Will the Microchip Shortage Effect the Cell Phone Industry?
There is a global shortage of semiconductor chips. We suggest that, if you need a new mobile device, you should purchase it sooner rather than later. Prices moving forward are difficult to predict. We want to help you and your smartphone be safe and fully operational.
So far, automobiles and video game consoles have felt the impact of the global microchip shortage. Next on the list are smartphones. Smartphones have not been affected up to this point, because large smartphone manufacturers like Apple and Samsung have utilized their stockpile of critical components.
The Ultimate Impact on Apple, Samsung, and Others
Recently CEOs like Tim Cook of Apple have warned that these supply constraints could affect sales of iPhones and iPads. But their attention to their supply chain has allowed them to keep pace.
Smartphone manufacturers run at a different pace than the automotive industry, and smartphones sell at a much higher rate. Smartphone manufacturers have long anticipated and made moves to address the shortage. Additionally, the automotive industry began to drop their demand for semiconductors, anticipating the drop in demand for cars during the pandemic.
Smartphone manufacturers actually benefited from the available semiconductors left by the automotive industry, who then really felt the pain, as demand for cars rose faster than expected. The demand for smartphones did wane in 2020 at the height of the pandemic. Sales declined 12.5%. Since then, Global Smartphone sales have risen to 26%.
Between the closure of several factories and an ever-increasing demand for consumer electronics, semiconductors are now in short supply.

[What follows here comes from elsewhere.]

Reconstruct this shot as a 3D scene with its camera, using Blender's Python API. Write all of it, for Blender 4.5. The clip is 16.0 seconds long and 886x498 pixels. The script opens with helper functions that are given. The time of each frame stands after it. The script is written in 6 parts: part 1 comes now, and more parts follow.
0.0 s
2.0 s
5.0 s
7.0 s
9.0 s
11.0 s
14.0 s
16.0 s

So now, Smartphone manufacturers are starting to feel the impact of the shortage.
Who Gets Hurt?
Apple: Sales of iPhones and iPads will be affected, reports Apple CEO Tim Cook. Although Apple is one of the top priorities for chipmakers, it is vulnerable like everyone else. Instead of the high-end chip production, like CPUs, being affected, supporting chips that perform more everyday functions are affected. Without them, even the iPhone is all but useless.

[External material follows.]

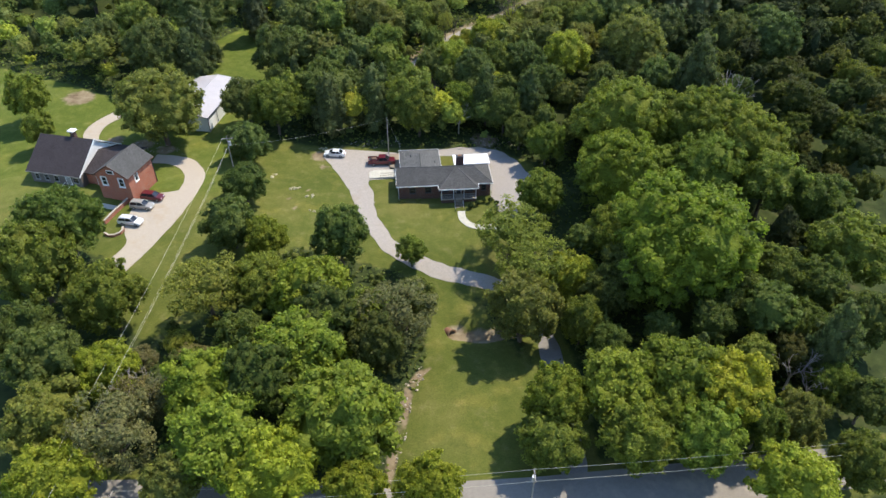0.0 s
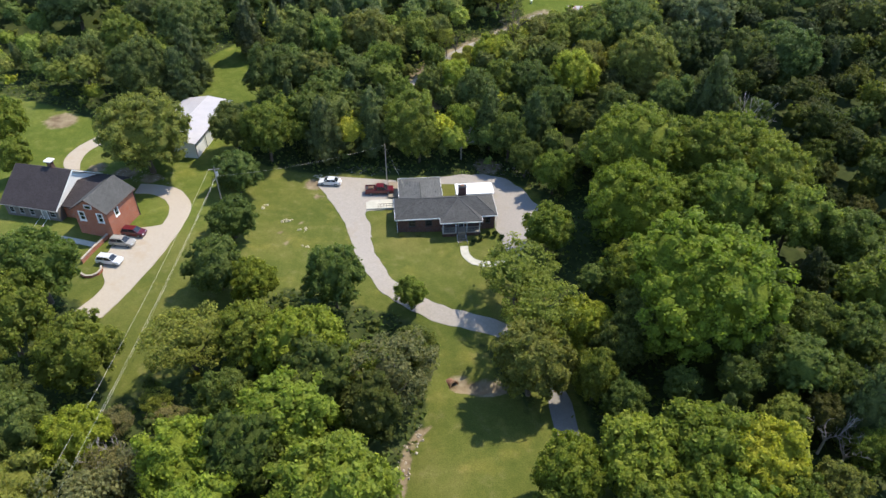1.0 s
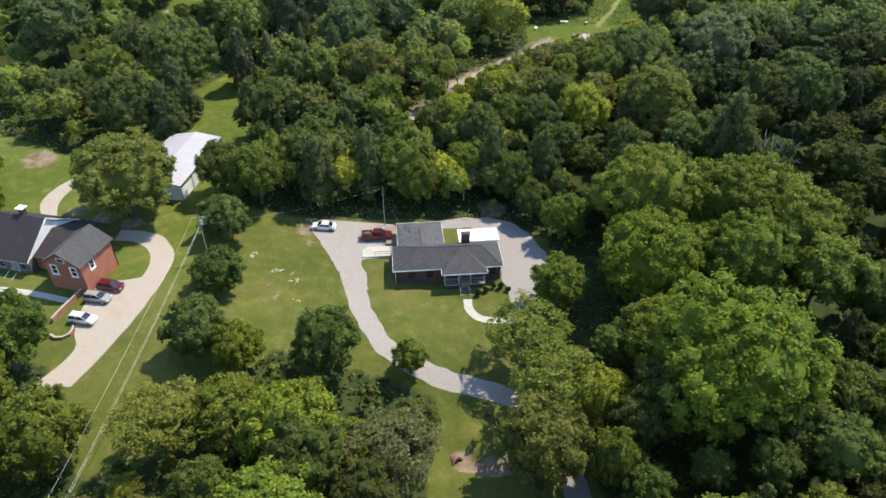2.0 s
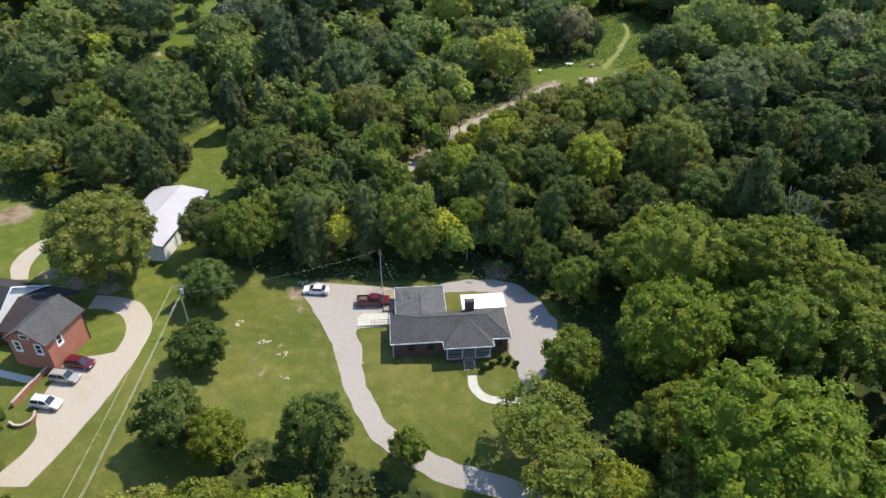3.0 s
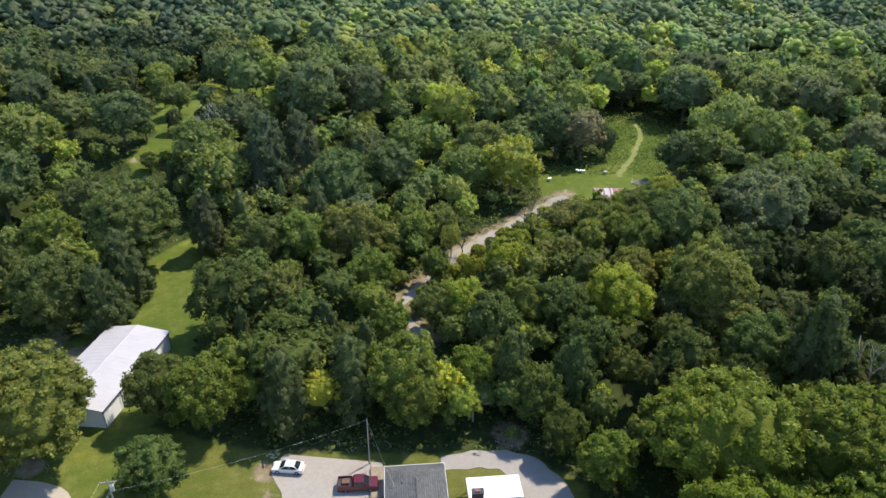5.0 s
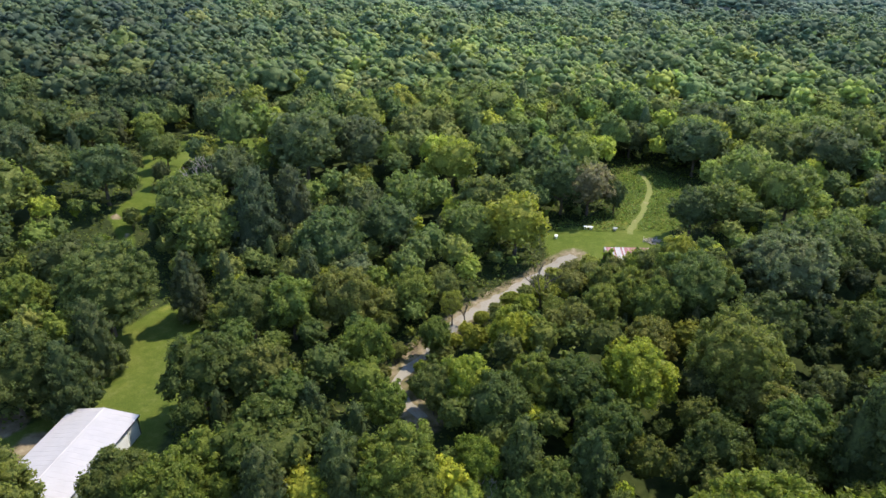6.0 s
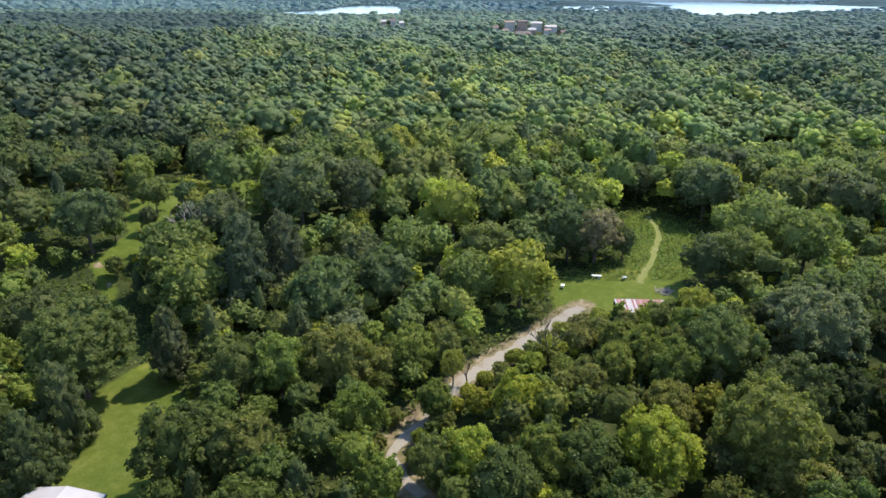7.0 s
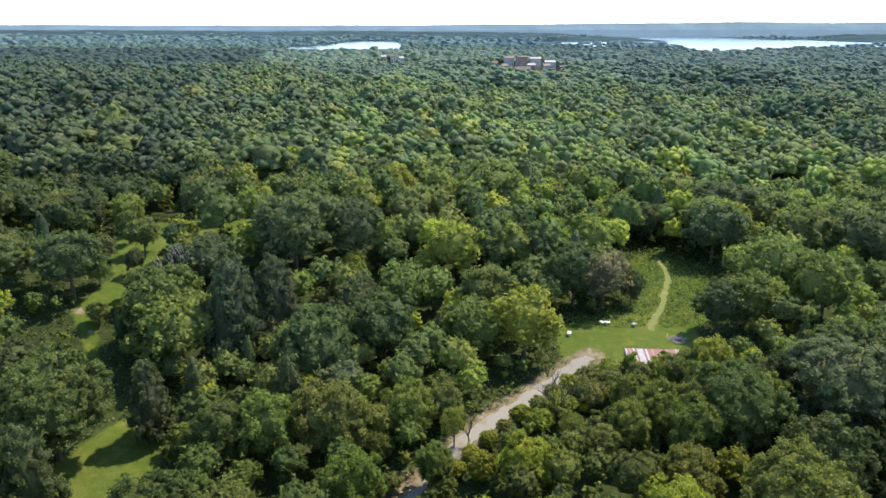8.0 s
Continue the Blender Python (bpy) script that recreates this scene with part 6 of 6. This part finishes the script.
utility_pole(-42.7, 117.6, 11.6, 1.1, True, "tall weathered wooden power pole with a transformer", 10)
utility_pole(-43.6, 36.0, 10.2, 1.1, False, "weathered wooden power pole standing among the trees", 0)
utility_pole(-12.2, 131.8, 8.6, 0.0, False, "slender wooden service pole behind the house", 0)
utility_pole(10.9, 46.0, 5.6, 0.9, True, "wooden roadside power pole with a small transformer", 90)
utility_pole(-38, 42.6, 6.4, 0.9, False, "wooden roadside power pole with a crossarm", 90)
utility_pole(74, 52.5, 6.2, 0.9, False, "wooden roadside power pole with a crossarm", 90)
line((-43.6, 117.5, 11.2), (-44.6, 36.0, 9.8), 1.3)
line((-41.8, 117.6, 11.2), (-42.6, 36.0, 9.8), 1.3)
line((-42.7, 117.6, 9.4), (-43.6, 36.0, 8.0), 1.4)
line((-42.5, 117.6, 9.6), (-12.2, 131.8, 8.3), 0.9, r=0.011)
line((-12.2, 131.8, 8.2), (-7.9, 124.6, 2.7), 0.25, r=0.011)
line((10.9, 45.2, 5.2), (-38, 41.8, 6.0), 0.9)
line((10.9, 46.8, 5.2), (-38, 43.4, 6.0), 0.9)
line((10.9, 45.2, 5.2), (74, 51.7, 5.8), 0.9)
line((10.9, 46.8, 5.2), (74, 53.3, 5.8), 0.9)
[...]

Samsung: Samsung also benefits from its size and position in the market, however, remains in perilous territory. After a month-long shutdown of its semiconductor fabrication plant in Austin, and its Vietnam factories suspending operation because of COVID. Samsung suffered a serious imbalance in supply and demand. They also mentioned that their forecasted recovery to pre-pandemic levels might still be at risk.
Smaller manufacturers: China’s Lenovo and TCL, and also Finland’s HMD Global are likely to struggle with supply even more. There is overall tightness in the supply chain, and there might be an imbalance across the market.
The Consumer: The road ahead looks as though shortages will likely continue, at least short term, and result in limited availability of new phones and possibly higher prices.
Certainly, the pandemic is one of the leading causes of the shortage, but it can also be attributed to China shutting off power to some manufacturing areas for emissions issues.